Updated: 2018-10-14 15:57

Tongji University holds Intl forum on intellectual property

Attendees at the workshop pose for a photograph. [Photo/]

A Workshop on IP Protection and Competition in the New Technology Revolution took place at Tongji University, Shanghai, on Aug 1.

With support from the World Intellectual Property Organization (WIPO) and the State Intellectual Property Office (SIPO), the forum was hosted by the Shanghai International College of Intellectual Property (SICIP) at Tongji University.

Joseph Bradley, head of the WIPO’s Academic Institutions Program; Chen Hongbing, director of the WIPO China Office; Tian Lipu, president of the China’s Intellectual Property Society; Zhang Bin, vice-president of the Shanghai High People’s Court; Lei Xinghui, vice-chancellor of Tongji University attended the forum and delivered speeches.

Other attendees included scholars and legal practitioners from Max Planck Institute, University of Namur, Chinese Academy of Social Sciences, Texas A&M University, Shanghai Jiaotong University and Shanghai International College of Intellectual Property, as well as other students and teachers from the college.

Lei Xinghui, in his speech, said that SIPO was committed to developing high-level IP professionals that were of international standard.
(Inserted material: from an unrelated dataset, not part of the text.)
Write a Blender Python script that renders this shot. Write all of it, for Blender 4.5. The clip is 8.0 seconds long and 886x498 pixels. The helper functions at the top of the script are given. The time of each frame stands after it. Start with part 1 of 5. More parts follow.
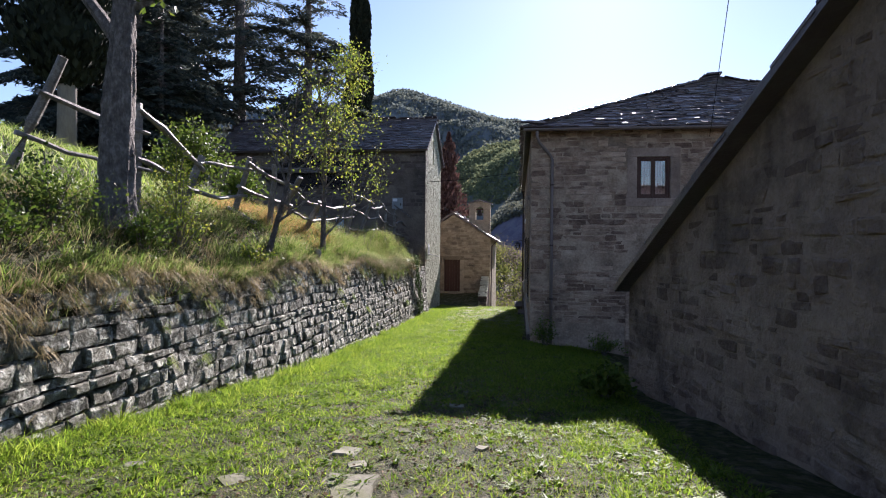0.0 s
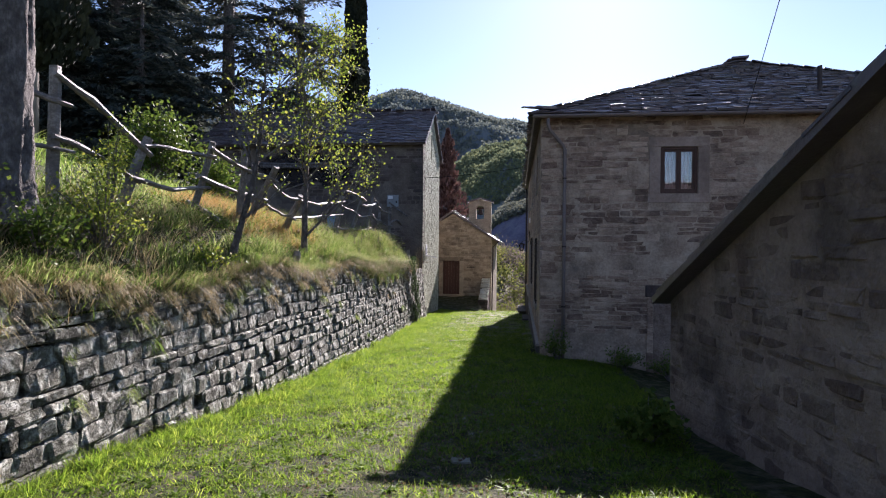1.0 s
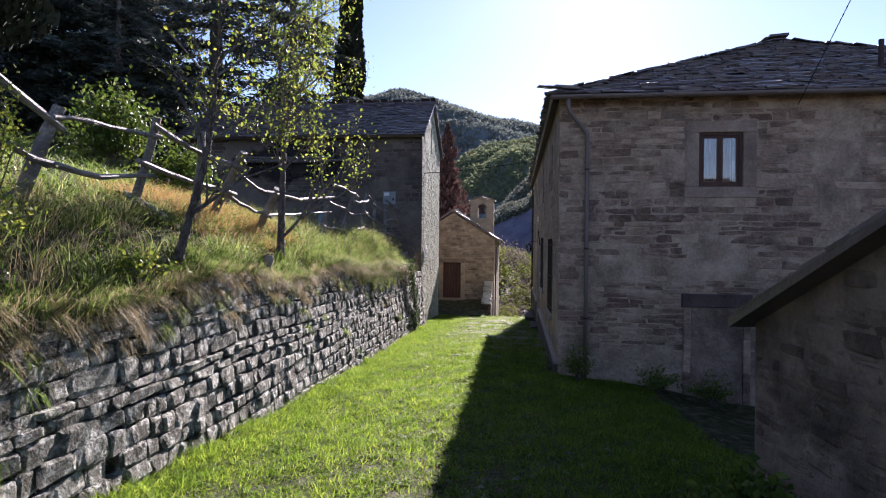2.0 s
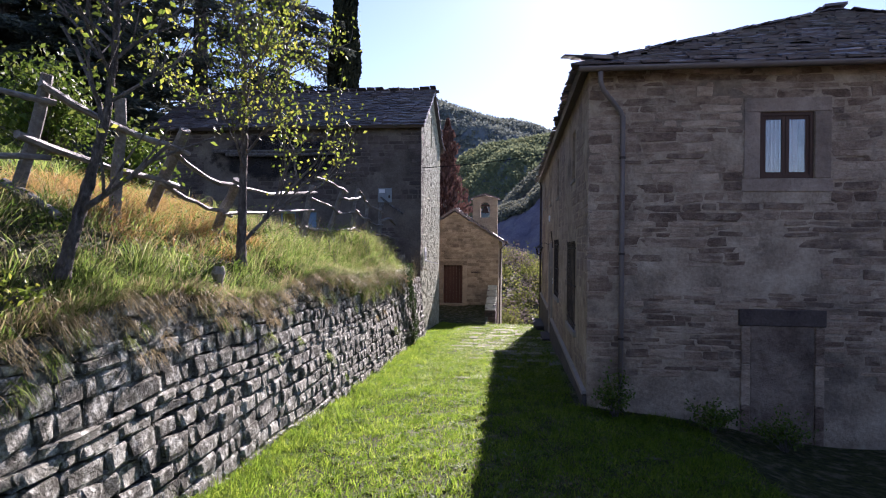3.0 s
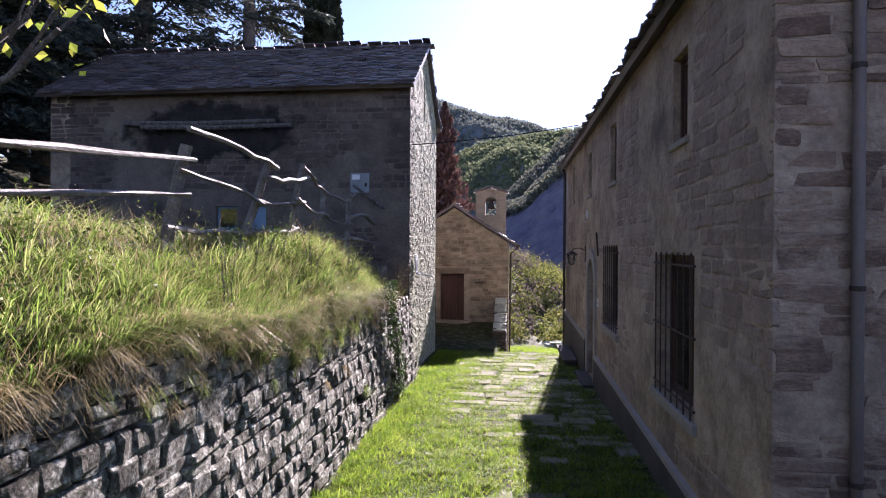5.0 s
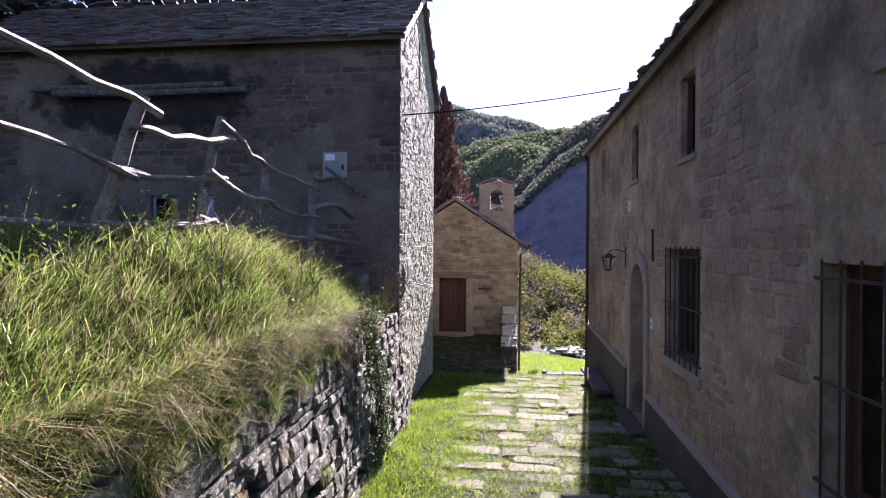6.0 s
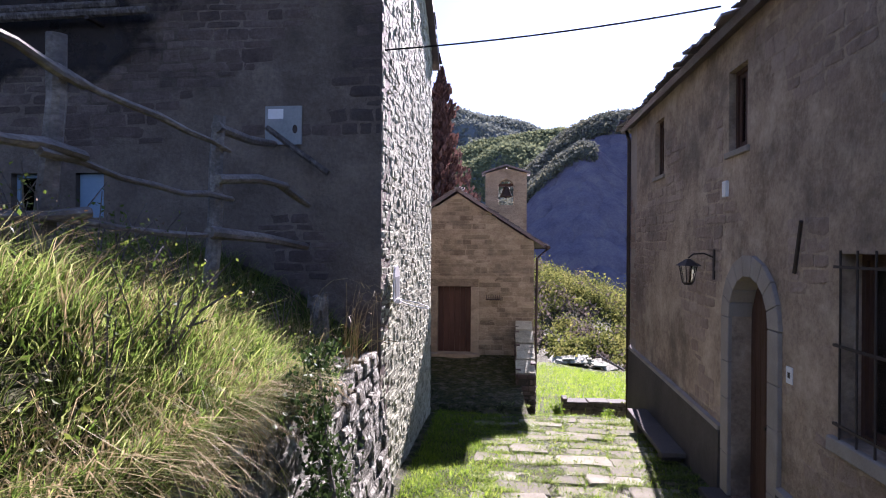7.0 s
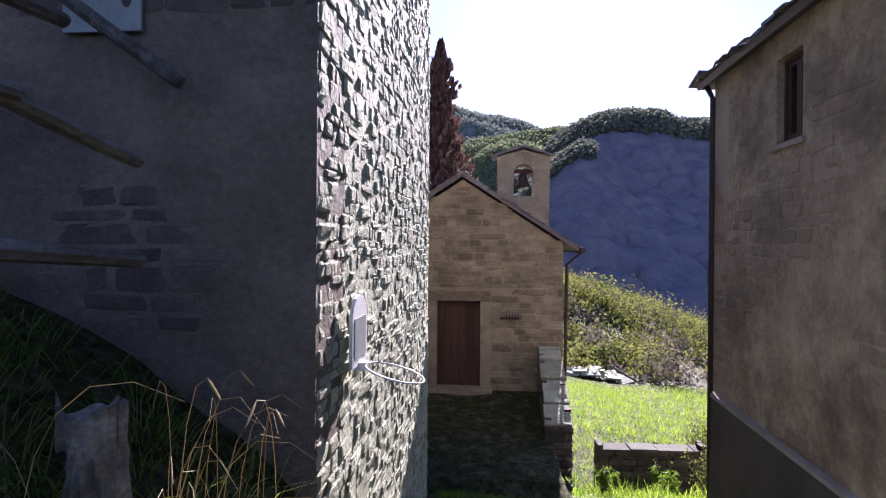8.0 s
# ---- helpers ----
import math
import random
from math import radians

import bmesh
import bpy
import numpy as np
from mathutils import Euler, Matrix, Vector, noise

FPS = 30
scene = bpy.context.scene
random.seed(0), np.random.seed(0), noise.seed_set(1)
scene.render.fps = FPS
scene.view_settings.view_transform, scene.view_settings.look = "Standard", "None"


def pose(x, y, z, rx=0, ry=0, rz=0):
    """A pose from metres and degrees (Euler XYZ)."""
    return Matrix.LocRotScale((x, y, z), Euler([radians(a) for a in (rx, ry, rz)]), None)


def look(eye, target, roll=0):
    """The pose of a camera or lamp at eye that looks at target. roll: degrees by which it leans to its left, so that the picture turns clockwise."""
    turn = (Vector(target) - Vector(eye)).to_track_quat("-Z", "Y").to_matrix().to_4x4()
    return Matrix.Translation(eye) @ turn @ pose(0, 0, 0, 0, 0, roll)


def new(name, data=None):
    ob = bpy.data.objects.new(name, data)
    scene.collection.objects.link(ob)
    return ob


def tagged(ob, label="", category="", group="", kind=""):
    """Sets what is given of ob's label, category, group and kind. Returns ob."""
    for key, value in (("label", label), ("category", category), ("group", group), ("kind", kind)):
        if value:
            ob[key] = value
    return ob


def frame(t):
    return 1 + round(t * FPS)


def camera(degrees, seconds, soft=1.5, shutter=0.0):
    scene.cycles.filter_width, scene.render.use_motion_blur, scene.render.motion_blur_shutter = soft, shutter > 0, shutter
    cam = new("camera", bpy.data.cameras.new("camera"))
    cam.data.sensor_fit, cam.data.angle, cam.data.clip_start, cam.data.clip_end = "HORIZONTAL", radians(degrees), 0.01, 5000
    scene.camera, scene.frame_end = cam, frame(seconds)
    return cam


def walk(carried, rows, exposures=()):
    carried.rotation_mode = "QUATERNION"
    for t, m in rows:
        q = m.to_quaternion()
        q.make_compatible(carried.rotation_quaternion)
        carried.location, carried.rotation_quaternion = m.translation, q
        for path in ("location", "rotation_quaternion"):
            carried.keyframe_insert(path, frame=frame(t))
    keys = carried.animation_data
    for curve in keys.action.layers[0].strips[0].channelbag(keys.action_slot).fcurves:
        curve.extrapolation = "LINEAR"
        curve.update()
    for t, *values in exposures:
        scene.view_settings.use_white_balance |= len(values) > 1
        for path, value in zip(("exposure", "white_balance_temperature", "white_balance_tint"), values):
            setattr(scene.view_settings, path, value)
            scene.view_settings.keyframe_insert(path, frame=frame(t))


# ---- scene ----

He expressed his hopes that solutions could be generated at the forum to deal with legal issues arising from a technical revolution in artificial intelligence, clean energy and big data.

Joseph Bradley positively commented on the cooperative program between WIPO and Tongji University, and vowed that WIPO would further enhance its cooperation with SICIP.

Chen Hongbing thought that China’s capabilities for international dialogue on IP would be further enhanced with collective efforts made by the government, academic community, business and judicial cycles.

Zhang Bin noted that Shanghai Higher People’s Court had established close partnership with SICIP, and would continue to strengthen efforts to combine legal practice with theoretical education.

Tian Lipu stressed that the new technology revolution posed great challenges to the current IP system and he believed that some useful advice would be put forth at the forum on the development of a global intellectual property protection system.

In the following academic seminar, scholars in attendance delivered reports on some of the most-discussed topics in current global IP legal systems, including issues related to climate change, artificial intelligence and big data.